On peut tisser du lien social comme on déviderait une bobine, ou juxtaposer les tableaux d’une galerie de personnages chacun dans son petit cadre sans vie. Colize, lui, insuffle de l’émotion. De la vraie, sans artifices, facilités, pathos à deux ronds.
Comment ? D’après mes sources, il a bossé ses personnages (mille mercis, Jacques de La Palice !) et leurs relations (thanks, Captain Obvious!).
Il a aussi abandonné toute espérance les dernières fantaisies d’auteur pour revenir au verbe nu, un virage amorcé dans Concerto pour 4 mains, très épuré dans le phrasé.
Le Paulo n’a jamais été adepte du style tapageur, des figures acrobatiques ou de l’esbroufe qui fait passer les auteurs pour des magiciens des mots. Pas de show à la Vegas, lui a toujours été le sorcier discret. Avec Zanzara, il repousse les limites, comme son allumé de Fred.
Fini de reprendre la dernière phrase d’un chapitre pour la coller en titre, terminé le jeu sur deux ou trois trames narratives bien délimitées et autant de points de vue.
Les mots nus, l’émotion, la base.
“Dans les Écritures, il est écrit : “Au commencement était le Verbe.” Non ! Au commencement était l’émotion. Le Verbe est venu ensuite pour remplacer l’émotion.” Céline dixit. Colize fecit.
À quelques inserts près, tout le roman passe par les yeux de Fred… qui s’offre pas mal de plongées dans la mémoire et se voit dans le regard des autres. Façon habile de fusionner la construction multiple, les temporalités et points de vue.

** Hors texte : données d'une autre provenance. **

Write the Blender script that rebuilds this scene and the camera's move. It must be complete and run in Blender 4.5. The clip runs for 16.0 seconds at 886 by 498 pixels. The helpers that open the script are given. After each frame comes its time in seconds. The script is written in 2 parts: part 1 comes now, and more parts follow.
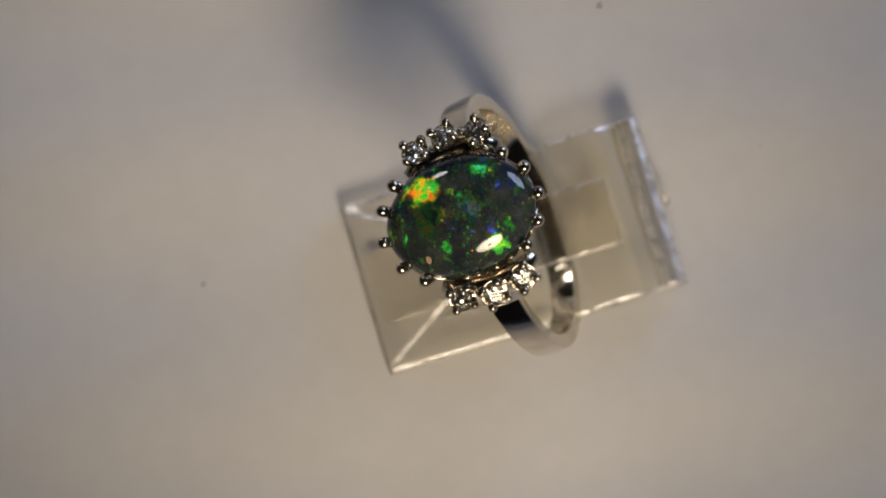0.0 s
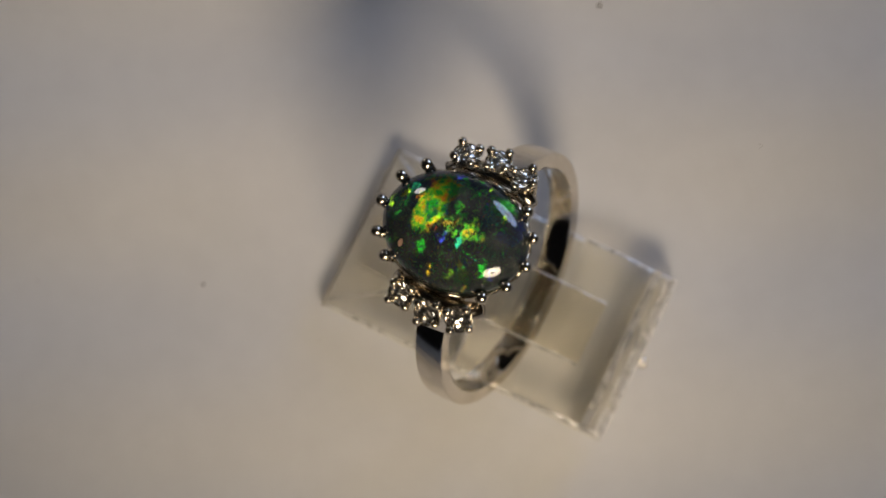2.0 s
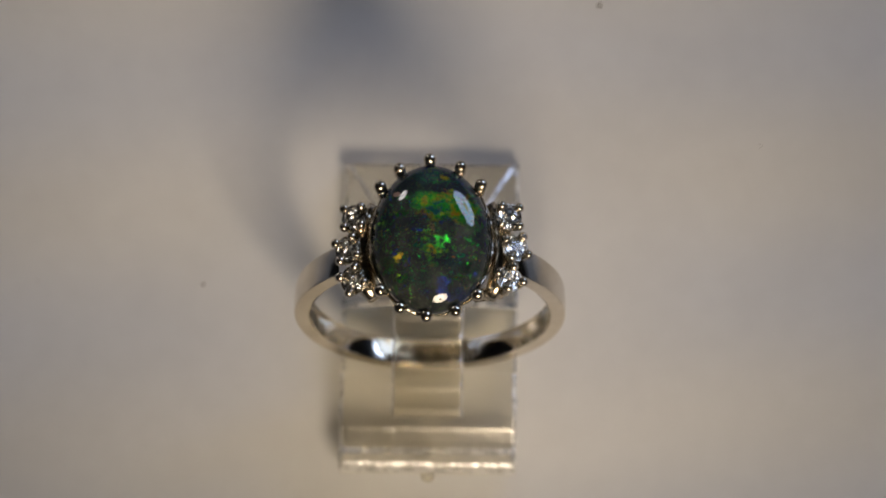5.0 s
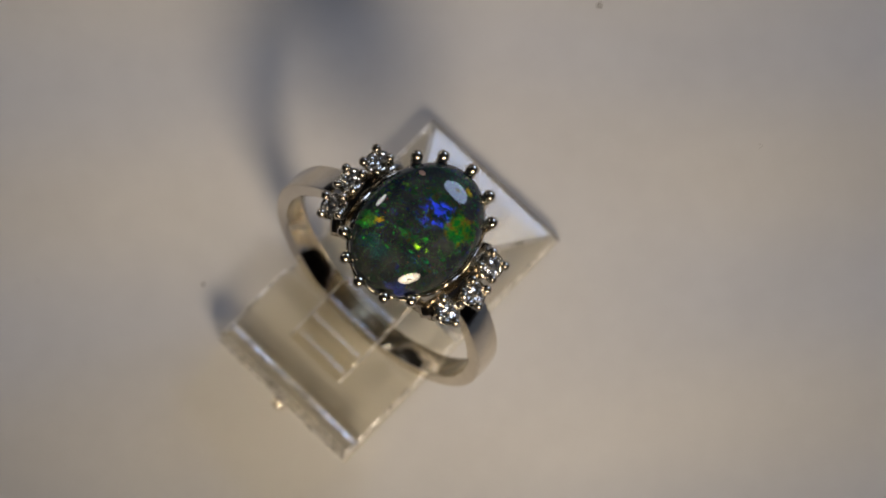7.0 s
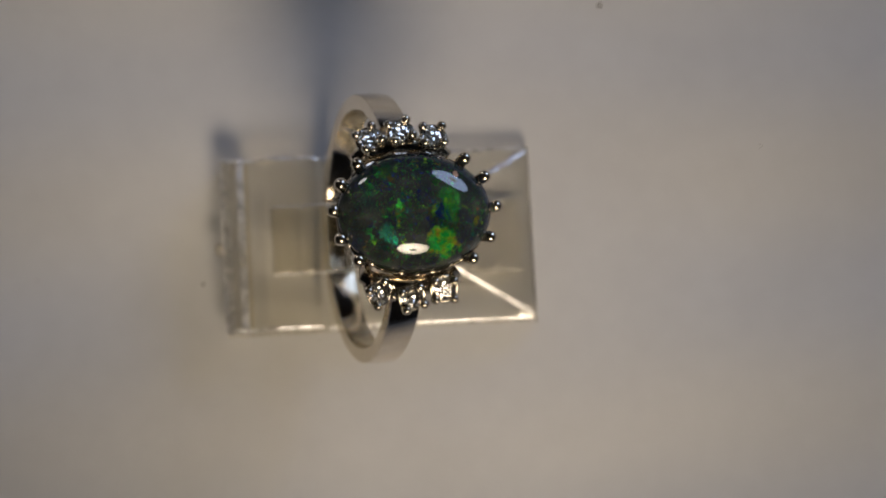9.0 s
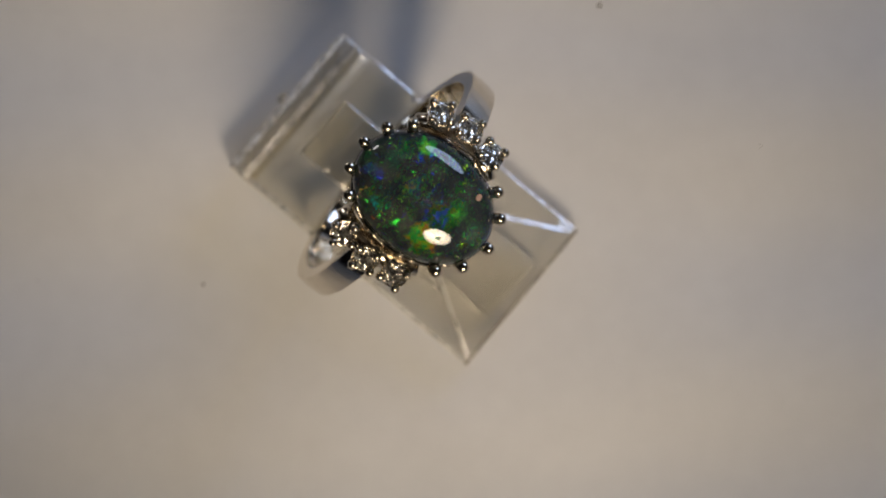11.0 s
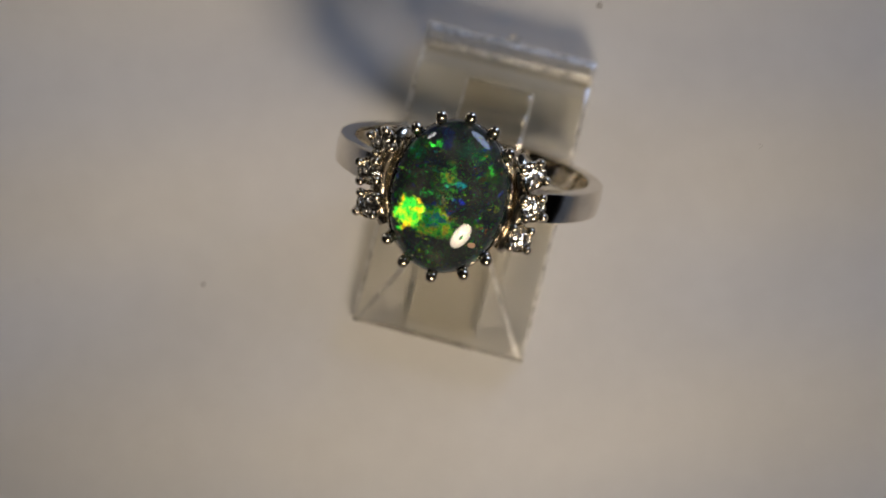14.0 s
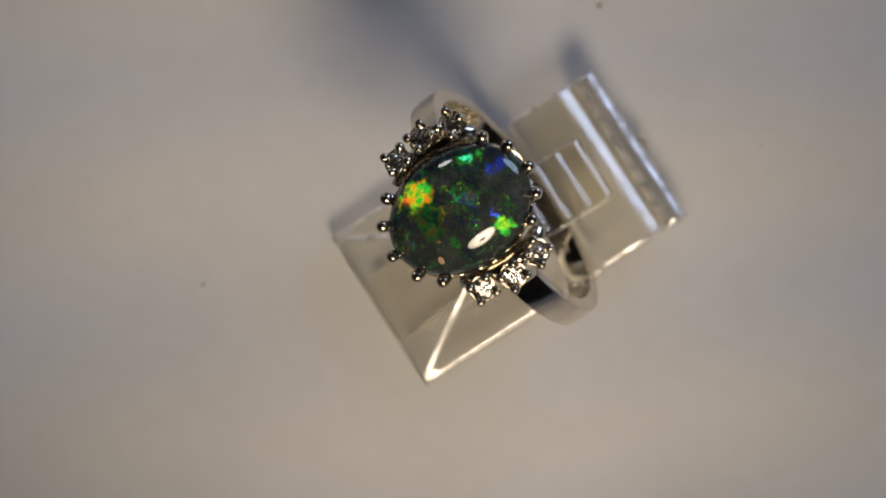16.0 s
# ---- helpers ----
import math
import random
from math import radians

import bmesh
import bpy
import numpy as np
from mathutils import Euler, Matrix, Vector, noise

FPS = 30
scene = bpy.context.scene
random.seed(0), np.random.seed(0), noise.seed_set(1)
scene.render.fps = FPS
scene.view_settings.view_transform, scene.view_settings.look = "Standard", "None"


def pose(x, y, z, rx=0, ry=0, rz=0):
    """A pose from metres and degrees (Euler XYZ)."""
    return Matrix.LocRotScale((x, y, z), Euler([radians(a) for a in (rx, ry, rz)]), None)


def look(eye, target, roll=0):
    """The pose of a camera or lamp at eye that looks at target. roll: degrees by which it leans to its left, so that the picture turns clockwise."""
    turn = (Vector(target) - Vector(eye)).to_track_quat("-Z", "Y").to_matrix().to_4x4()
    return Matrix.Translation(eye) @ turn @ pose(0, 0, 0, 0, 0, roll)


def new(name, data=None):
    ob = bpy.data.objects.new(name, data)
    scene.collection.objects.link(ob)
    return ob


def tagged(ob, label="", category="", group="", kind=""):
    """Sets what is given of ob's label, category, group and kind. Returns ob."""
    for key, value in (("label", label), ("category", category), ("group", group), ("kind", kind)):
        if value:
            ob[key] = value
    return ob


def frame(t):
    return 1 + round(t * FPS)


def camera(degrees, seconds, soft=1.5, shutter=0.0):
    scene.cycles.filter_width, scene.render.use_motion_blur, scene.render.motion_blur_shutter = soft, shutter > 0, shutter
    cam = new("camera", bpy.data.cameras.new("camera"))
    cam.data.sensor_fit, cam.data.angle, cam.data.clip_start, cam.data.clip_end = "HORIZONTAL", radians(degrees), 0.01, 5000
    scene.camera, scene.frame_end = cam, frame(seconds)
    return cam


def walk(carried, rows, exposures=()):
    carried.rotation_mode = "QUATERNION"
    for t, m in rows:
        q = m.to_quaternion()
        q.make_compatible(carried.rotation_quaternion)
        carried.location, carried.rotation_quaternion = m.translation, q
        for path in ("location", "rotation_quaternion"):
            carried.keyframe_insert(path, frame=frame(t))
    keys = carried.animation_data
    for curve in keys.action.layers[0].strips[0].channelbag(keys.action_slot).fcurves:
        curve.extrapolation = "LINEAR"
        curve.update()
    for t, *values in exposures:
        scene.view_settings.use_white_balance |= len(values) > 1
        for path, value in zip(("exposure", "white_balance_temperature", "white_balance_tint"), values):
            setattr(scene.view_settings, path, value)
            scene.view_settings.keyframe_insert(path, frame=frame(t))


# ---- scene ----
MM = 0.001
PRONG_Z = 26.0          # height of the claw tips over the board, mm
TURN = 21.516           # speed of the turning stand, degrees per second, clockwise from above

# ---- camera: a macro lens on a stand, nearly straight above ----
cam = camera(20.0, 16.0, 1.9)
EYE = (0.0, -26.9 * MM, (198.0 + PRONG_Z) * MM)
cam.data.dof.use_dof = True
cam.data.dof.focus_distance = 0.1985
cam.data.dof.aperture_fstop = 28.0
PITCH, YAW = radians(83.03), radians(-0.321)
AIM = (EYE[0] + math.sin(YAW) * math.cos(PITCH), EYE[1] + math.cos(YAW) * math.cos(PITCH), EYE[2] - math.sin(PITCH))
VIEW = look(EYE, AIM, -13.25)
# the picture dims and cools for a moment between 8.5 and 10 s
walk(cam, [(0.0, VIEW), (16.0, VIEW)], exposures=[
    (0.0, 0.0, 6500, 10), (0.5, -0.07, 6500, 10), (1.0, -0.07, 6500, 10), (1.5, -0.03, 6500, 10), (2.0, 0.02, 6500, 10),
    (2.5, 0.09, 6500, 10), (3.0, 0.12, 6500, 10), (3.5, 0.07, 6500, 10), (4.2, 0.03, 6500, 10), (6.3, 0.0, 6500, 10),
    (8.0, -0.02, 6500, 10), (8.6, -0.02, 6480, 10), (9.0, -0.19, 6370, 10), (9.5, -0.34, 6220, 10), (10.0, 0.0, 6450, 10),
    (12.3, 0.08, 6500, 10), (13.0, 0.08, 6500, 10), (13.5, 0.05, 6480, 10), (14.0, 0.0, 6440, 10), (15.0, 0.07, 6430, 10),
    (15.5, 0.03, 6430, 10), (16.0, -0.02, 6430, 10)])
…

Dans chaque phrase, les mots nécessaires, pas un de plus, pas un de moins. Les bons, ceux qui touchent, dans un style simple mais pas simpliste – le plus difficile à maîtriser, soit dit en passant.
Aucune fausse note.
Colize fait du Colize sans refaire du Colize. Pour te le situer sur une carte, imagine une cité franche entre la république du “c’est toujours pareil” et le royaume de “c’était mieux avant”, une zone que beaucoup cherchent sans jamais la trouver. Lui, c’est le bourgmestre.